By Tara Carman, Vancouver Sun | Link to Article

By Tara Carman, Vancouver Sun | Link to Article

Ottawa expanded its investigation into claims McDonald’s discriminated against Canadian employees in favour of temporary foreign workers on the same day two unions filed a court action challenging the program in another case.

The foreign worker program has faced a barrage of criticism in recent months amid allegations that certain employers are flouting rules designed to protect Canadian jobs and foreign workers from abuse.

The federal government’s investigation into McDonald’s started with three Victoria restaurants owned by a single franchisee, who allegedly brought in temporary foreign workers when there were qualified locals available to do the job.

On Monday, Employment and Social Development Canada announced it is investigating reports that two other franchises, in Parksville and Lethbridge, misused the program. They are suspended from bringing in more workers pending the outcome of the government’s investigation, said Alexandra Fortier, a spokeswoman for Employment Minister Jason Kenney.

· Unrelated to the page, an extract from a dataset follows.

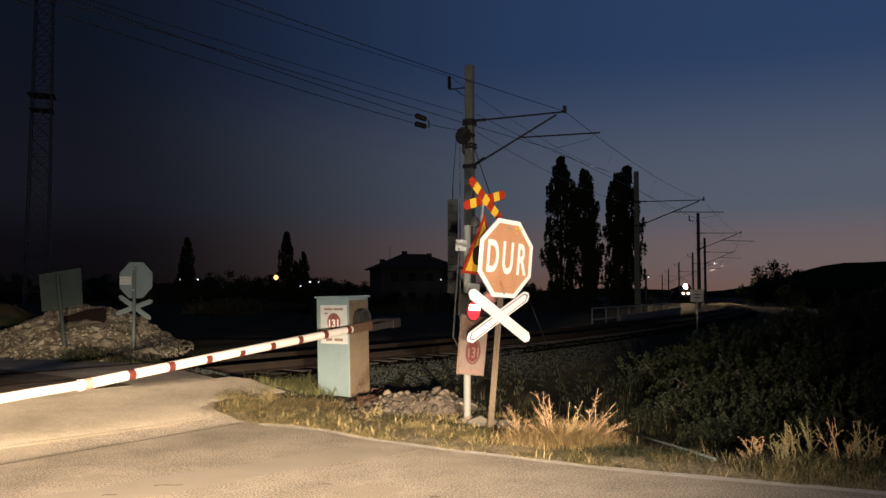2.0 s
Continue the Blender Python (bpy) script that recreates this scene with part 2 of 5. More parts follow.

“We take these allegations very seriously and immediately launched our own investigations,” McDonald’s Canada said in a statement on its website. “In addition, we have launched a comprehensive review of all corporate and franchise-operated restaurants across the country to ensure our operations are fully aligned with the requirements of the Temporary Foreign Worker Program and consistent with our McDonald’s values.”

Meanwhile, two unions filed a court action Monday alleging an Oregon-based company working on a cogeneration plant being built by Conifex in northern B.C. dumped a local crane operator they had hired in favour of American workers.